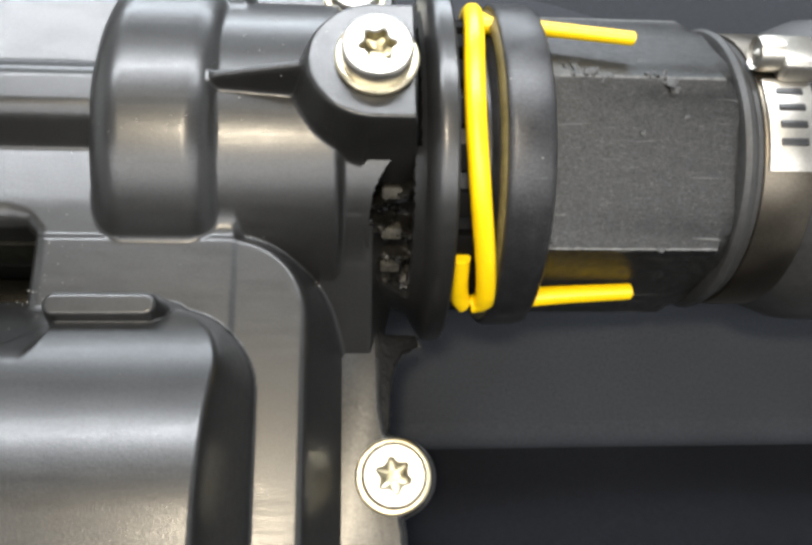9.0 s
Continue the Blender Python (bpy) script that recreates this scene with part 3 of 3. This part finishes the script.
for angle, half, top in ((33.4, 0.0012, 0.0333), (49.6, 0.0008, 0.0322)):
    bm = box(0.1484, 0.1530, -half, half, top - 0.004, top, 0.0003)
    bmesh.ops.transform(bm, matrix=Matrix.Translation((0, AXIS_Y, AXIS_Z)) @ pose(0, 0, 0, angle - 90, 0, 0), verts=bm.verts)
    part("lock_tooth", bm, TOOTH, housing, "dull beige locking tooth in its window")


def jagged(outline, amount):
    """The outline with torn, uneven edges."""
    pts = []
    for (ax, ay), (bx, by) in zip(outline, outline[1:] + outline[:1]):
        steps = max(1, int(math.hypot(bx - ax, by - ay) / 0.0007))
        for i in range(steps):
            x, y = ax + (bx - ax) * i / steps, ay + (by - ay) * i / steps
            pts.append((x + amount * noise.noise(Vector((x * 2200, y * 2200, 0))), y + amount * noise.noise(Vector((x * 2200, y * 2200, 7)))))
    return pts


for angle in (124.5, 139.5, 155.0):
    bm = box(0.1490, 0.1536, -0.0014, 0.0014, 0.0330, 0.0369, 0.0006)
    bmesh.ops.transform(bm, matrix=Matrix.Translation((0, AXIS_Y, AXIS_Z)) @ pose(0, 0, 0, angle - 90, 0, 0), verts=bm.verts)
    part("lug", bm, DUSTY, housing, "grimy brown lug beside the collar")
fin = [(0.1484, -0.0872), (0.1486, -0.1112), (0.1512, -0.1118), (0.1517, -0.1050), (0.1522, -0.0985), (0.1533, -0.0935), (0.1556, -0.0900), (0.1602, -0.0876), (0.1590, -0.0850), (0.1540, -0.0862)]
bm = prism(jagged(fin, 0.00045), 0.034, 0.0464, 0.0005)
for v in bm.verts:
    if v.co.z > 0.04:
        v.co.z -= (v.co.x - 0.1484) * 1.1
part("corner_web", bm, GRIME, housing, "ragged moulding web below the collar")
web = [(0.1500, -0.0040), (0.1500, 0.0010), (0.1530, 0.0040), (0.1575, 0.0045), (0.1600, 0.0020), (0.1600, -0.0060)]
part("corner_web", prism(jagged(web, 0.0003), 0.030, 0.0450, 0.0005), SCUFFED, housing)

# metal core seen through the slot
bm = box(-0.0542, 0.0706, -0.0792, -0.0708, 0.030, 0.0377, 0.0008, 3)
part("core_bar", bm, CORE, housing, "brownish metal core bar in the slot")
part("core_lip", box(-0.0545, 0.0735, -0.07025, -0.0692, 0.0460, 0.0598, 0.0002), GRIMY_SEAL, housing, "grimy olive strip above the core bar")


# near-black boxes put the slot's deep shade into colour, wall and floor
part("slot_wall_shade", box(-0.0570, 0.0745, -0.0704, -0.0694, 0.0225, 0.0458, 0.0004), GAP_SHADE, housing, "black strip added for the shade along the slot wall")
part("slot_wall_shade", box(0.0742, 0.0757, -0.0840, -0.0714, 0.0225, 0.0480, 0.0004), GAP_SHADE, housing)
part("slot_floor_shade", box(-0.0592, 0.0768, -0.0846, -0.0680, 0.0205, 0.0240, 0.0004), GAP_SHADE, housing, "black sheet added for the shade under the core bar")
for x0, x1 in ((-0.0640, -0.0547), (0.0712, 0.0768)):
    part("core_end", box(x0, x1, -0.0830, -0.0712, 0.030, 0.0390, 0.0012, 3), GRIMY_SEAL, housing, "grimy olive foam block beside the core bar")


def scratch(x0, y0, x1, y1, width):
    """A pale rubbed line that follows the body's curve."""
    bm = bmesh.new()
    t = np.linspace(0, 1, 24)
    x, y = x0 + (x1 - x0) * t, y0 + (y1 - y0) * t + 0.00008 * np.sin(t * 7)
    side = Vector((y0 - y1, x1 - x0)).normalized()
    rows = []
    for i in range(24):
        w = width * (0.35 + 0.65 * abs(math.sin(3.0 * t[i] + 0.3))) / 2
        px, py = np.array([[x[i] - side[0] * w, x[i] + side[0] * w]]), np.array([[y[i] - side[1] * w, y[i] + side[1] * w]])
        z = shell_height(px, py) + 0.00012
        rows.append([bm.verts.new((px[0][k], py[0][k], z[0][k])) for k in (0, 1)])
    for a, b in zip(rows, rows[1:]):
        bm.faces.new((a[0], b[0], b[1], a[1]))
    return bm


for line in ((0.0222, -0.1388, 0.0610, -0.1449, 0.0006), (0.0114, -0.1401, 0.0193, -0.1416, 0.0005), (0.0192, -0.1263, 0.0239, -0.1276, 0.0005)):
    part("scratch", scratch(*line), RUBBED, housing, "pale scratch on the body")


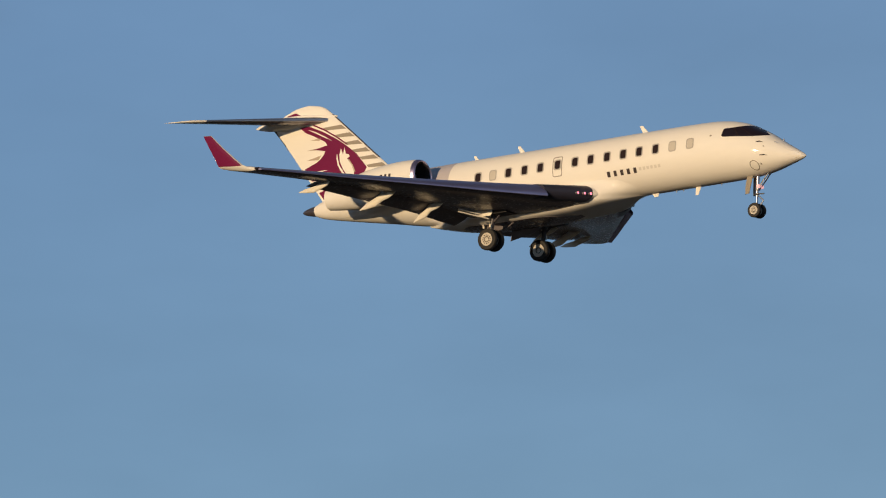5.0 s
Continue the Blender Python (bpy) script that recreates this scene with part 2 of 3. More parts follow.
def patch(outline, lift, step=0.07):
    """A flat outline in (x, z), cut into small faces and laid on a surface y = lift(x, z)."""
    bm = bmesh.new()
    vs = [bm.verts.new((x, 0, z)) for x, z in outline]
    es = [bm.edges.new((vs[i], vs[(i + 1) % len(vs)])) for i in range(len(vs))]
    bmesh.ops.triangle_fill(bm, use_beauty=True, edges=es)
    xs, zs = [p[0] for p in outline], [p[1] for p in outline]
    for lo, hi, n in ((min(xs), max(xs), Vector((1, 0, 0))), (min(zs), max(zs), Vector((0, 0, 1)))):
        k = math.floor(lo / step) + 1
        while k * step < hi:
            bmesh.ops.bisect_plane(bm, geom=bm.verts[:] + bm.edges[:] + bm.faces[:], plane_co=n * (k * step), plane_no=n)
            k += 1
    for v in bm.verts:
        v.co.y = lift(v.co.x, v.co.z)
    return bm


def rounded(x0, x1, z0, z1, r, n=4, slant=0.0):
    """A rounded rectangle's outline; slant moves its top along x."""
    out = []
    for cx, cz, a0 in ((x1 - r, z1 - r, 0), (x0 + r, z1 - r, 90), (x0 + r, z0 + r, 180), (x1 - r, z0 + r, 270)):
        for k in range(n + 1):
            a = radians(a0 + 90 * k / n)
            x, z = cx + r * math.cos(a), cz + r * math.sin(a)
            out.append((x + slant * (z - z0), z))
    return out


def ring_patch(outer, inner, lift):
    """A band between two outlines of equally many points, laid on a surface."""
    def fine(line):
        return [(p[0] + (q[0] - p[0]) * k / 5, p[1] + (q[1] - p[1]) * k / 5) for p, q in zip(line, line[1:] + line[:1]) for k in range(5)]
    outer, inner = fine(outer), fine(inner)
    bm = bmesh.new()
    a = [bm.verts.new((x, lift(x, z), z)) for x, z in outer]
    b = [bm.verts.new((x, lift(x, z), z)) for x, z in inner]
    for i in range(len(a)):
        j = (i + 1) % len(a)
        bm.faces.new((a[i], a[j], b[j], b[i]))
    return bm


# ---- the ground ----
def ground():
    bm = bmesh.new()
    rings = [0.5, 20, 60, 150, 350, 800, 1800, 4900]
    loft([[(r * math.cos(2 * math.pi * k / 48), r * math.sin(2 * math.pi * k / 48), 0) for k in range(48)] for r in rings], caps=False, into=bm)
    bm.faces.new([v for v in bm.verts][:48])
    ob = part("ground", bm, GRASS, None)
    tagged(ob, "dry brownish airfield grass reaching the horizon", "ground", kind="structure")


ground()

# ---- the airplane: x forward from the nose tip, y to its left, z up ----
airplane = tagged(new("airplane"), "white twin-engine business jet with maroon tail emblem, wheels down", "airplane")

STATION = [0, 0.06, 0.2, 0.45, 0.85, 1.5, 2.15, 2.77, 3.54, 4.3, 5.1, 6.5, 16.5, 17.8, 19.0, 20.5, 22.0, 23.3, 24.3, 24.7]
TOP = curve_of(STATION, [0.01, 0.08, 0.19, 0.36, 0.62, 1.09, 1.46, 1.76, 1.95, 2.03, 2.05, 2.06, 2.06, 2.05, 2.02, 1.95, 1.80, 1.60, 1.36, 1.20])
BOTTOM = curve_of(STATION, [-0.01, -0.06, -0.12, -0.19, -0.29, -0.45, -0.55, -0.59, -0.61, -0.61, -0.61, -0.61, -0.61, -0.60, -0.46, -0.17, 0.11, 0.36, 0.58, 0.73])
WIDTH = curve_of(STATION, [0.01, 0.09, 0.20, 0.34, 0.53, 0.80, 1.00, 1.14, 1.25, 1.31, 1.33, 1.335, 1.335, 1.33, 1.27, 1.10, 0.86, 0.62, 0.38, 0.24])


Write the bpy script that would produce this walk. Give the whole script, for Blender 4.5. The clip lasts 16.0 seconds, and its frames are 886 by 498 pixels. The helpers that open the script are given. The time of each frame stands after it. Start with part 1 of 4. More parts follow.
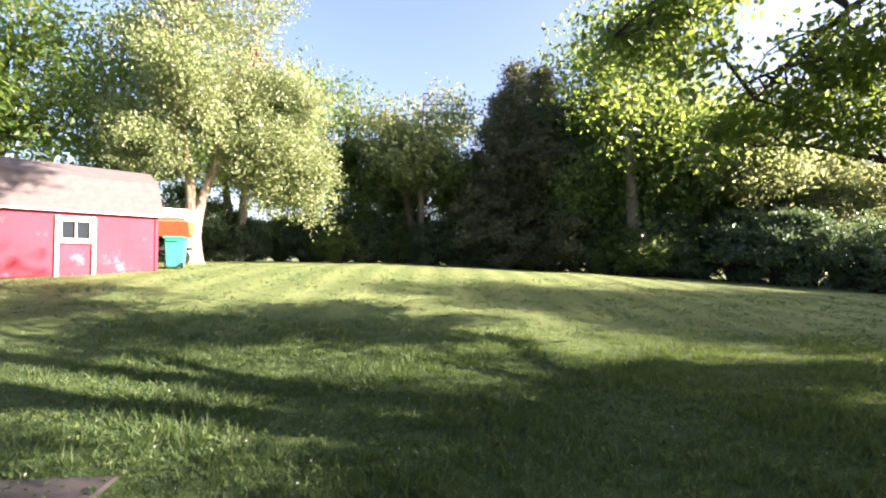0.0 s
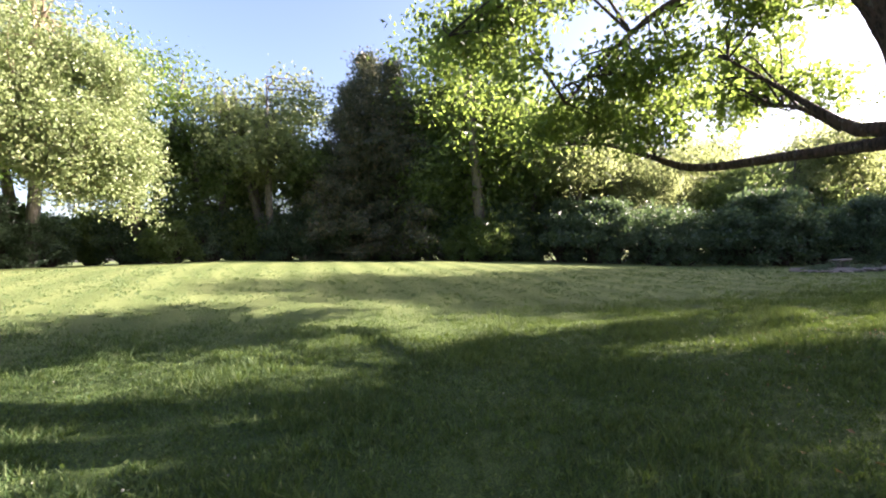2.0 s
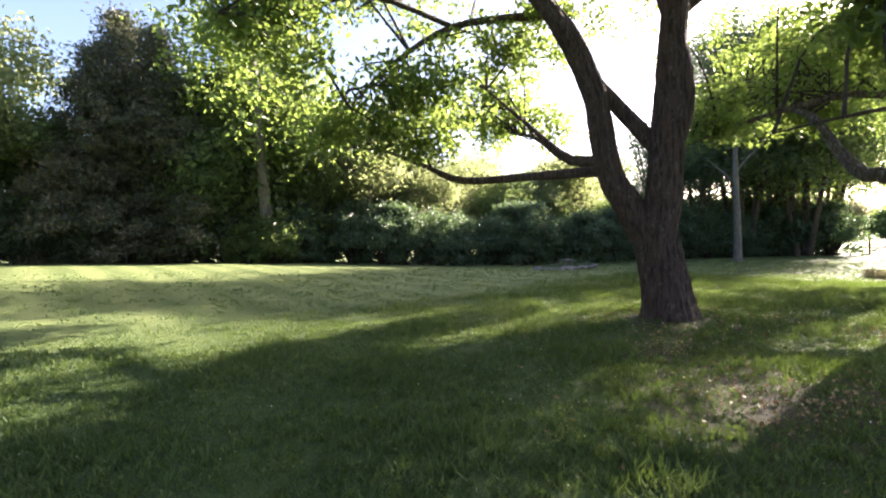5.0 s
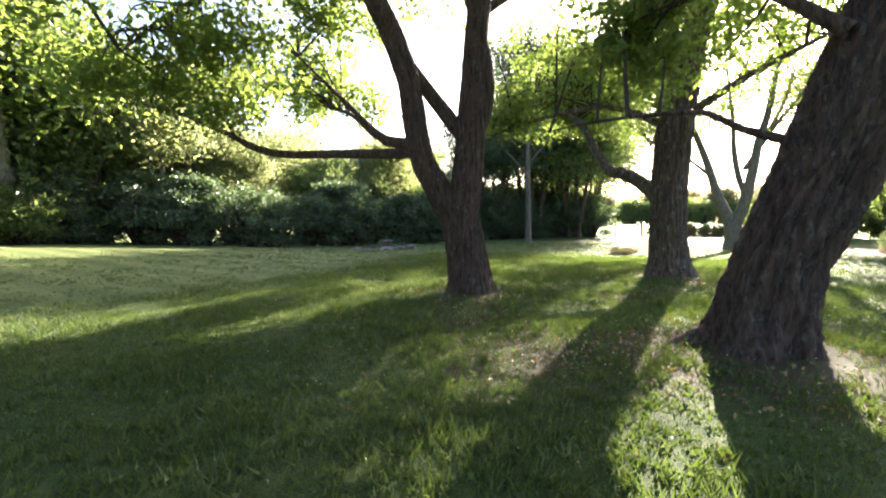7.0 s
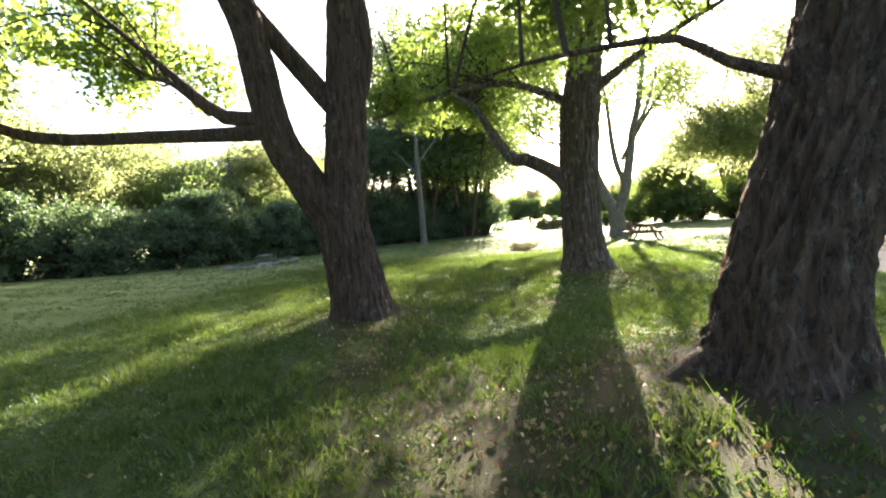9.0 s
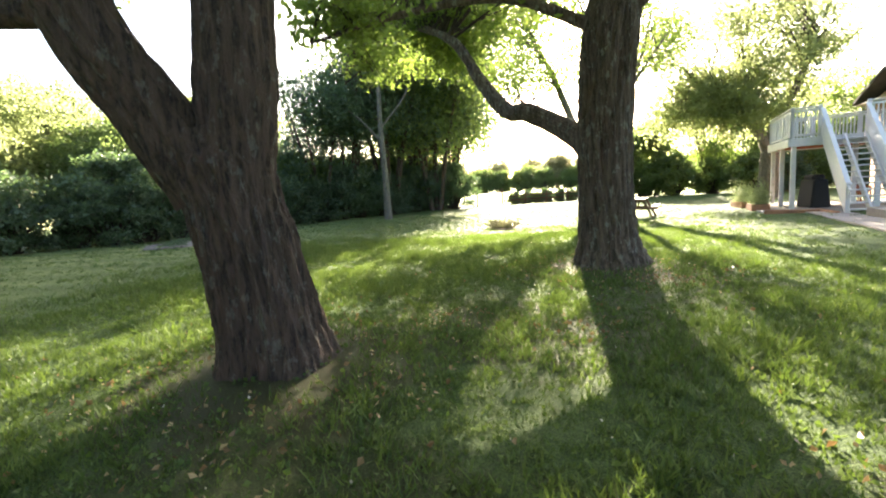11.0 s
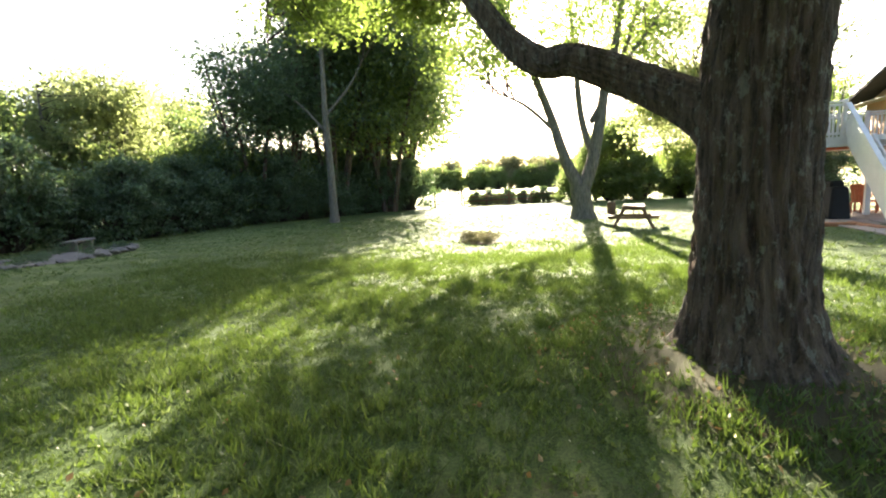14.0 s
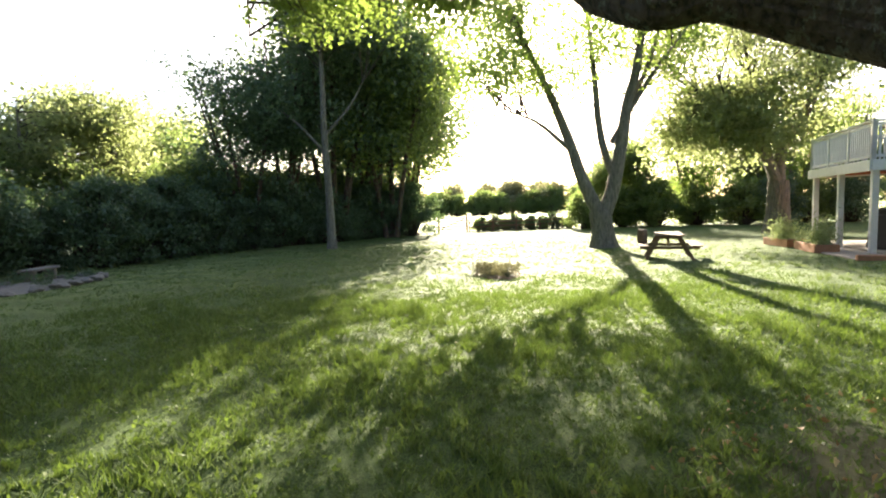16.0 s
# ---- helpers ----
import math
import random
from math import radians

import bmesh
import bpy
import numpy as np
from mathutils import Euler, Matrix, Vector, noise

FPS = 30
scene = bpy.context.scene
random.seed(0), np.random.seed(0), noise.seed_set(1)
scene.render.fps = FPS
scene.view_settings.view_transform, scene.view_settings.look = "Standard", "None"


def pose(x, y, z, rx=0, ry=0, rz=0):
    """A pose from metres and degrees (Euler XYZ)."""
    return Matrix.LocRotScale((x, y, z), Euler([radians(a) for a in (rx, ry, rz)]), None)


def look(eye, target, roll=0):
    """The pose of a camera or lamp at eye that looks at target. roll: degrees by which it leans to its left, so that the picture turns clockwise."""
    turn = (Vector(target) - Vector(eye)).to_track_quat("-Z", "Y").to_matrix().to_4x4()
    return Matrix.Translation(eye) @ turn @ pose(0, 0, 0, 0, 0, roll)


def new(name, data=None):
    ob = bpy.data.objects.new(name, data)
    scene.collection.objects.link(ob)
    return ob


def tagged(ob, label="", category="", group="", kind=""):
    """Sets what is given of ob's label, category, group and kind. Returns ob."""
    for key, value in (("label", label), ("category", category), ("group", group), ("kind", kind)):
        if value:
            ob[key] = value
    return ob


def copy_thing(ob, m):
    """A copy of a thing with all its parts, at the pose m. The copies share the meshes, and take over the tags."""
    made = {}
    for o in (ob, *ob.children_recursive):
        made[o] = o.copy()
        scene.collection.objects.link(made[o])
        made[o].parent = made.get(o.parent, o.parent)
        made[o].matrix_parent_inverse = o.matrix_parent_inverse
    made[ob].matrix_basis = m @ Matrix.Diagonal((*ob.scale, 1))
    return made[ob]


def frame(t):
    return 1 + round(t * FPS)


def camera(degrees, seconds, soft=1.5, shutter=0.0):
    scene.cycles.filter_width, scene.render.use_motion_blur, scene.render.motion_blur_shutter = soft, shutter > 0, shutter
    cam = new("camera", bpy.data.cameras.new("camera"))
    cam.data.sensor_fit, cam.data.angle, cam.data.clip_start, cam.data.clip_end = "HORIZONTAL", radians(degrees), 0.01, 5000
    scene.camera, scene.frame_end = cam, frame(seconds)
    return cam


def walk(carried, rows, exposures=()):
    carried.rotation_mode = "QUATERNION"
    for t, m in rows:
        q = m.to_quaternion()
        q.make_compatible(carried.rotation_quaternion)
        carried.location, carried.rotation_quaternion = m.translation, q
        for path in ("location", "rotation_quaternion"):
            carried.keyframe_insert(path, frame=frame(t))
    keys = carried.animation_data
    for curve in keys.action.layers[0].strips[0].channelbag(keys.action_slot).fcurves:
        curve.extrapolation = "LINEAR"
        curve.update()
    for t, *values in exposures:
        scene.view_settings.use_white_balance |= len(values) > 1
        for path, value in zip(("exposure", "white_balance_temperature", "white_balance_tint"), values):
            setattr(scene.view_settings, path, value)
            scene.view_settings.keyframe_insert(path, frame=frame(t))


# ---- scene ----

• • • • • • •

▶ Exercise details:
Locate the line that contains "curve.update()". Repeat it and every line after it, up to and including the final line, exactly.

▶ Solution for this exercise:
        curve.update()
    for t, *values in exposures:
        scene.view_settings.use_white_balance |= len(values) > 1
        for path, value in zip(("exposure", "white_balance_temperature", "white_balance_tint"), values):
            setattr(scene.view_settings, path, value)
            scene.view_settings.keyframe_insert(path, frame=frame(t))


# ---- scene ----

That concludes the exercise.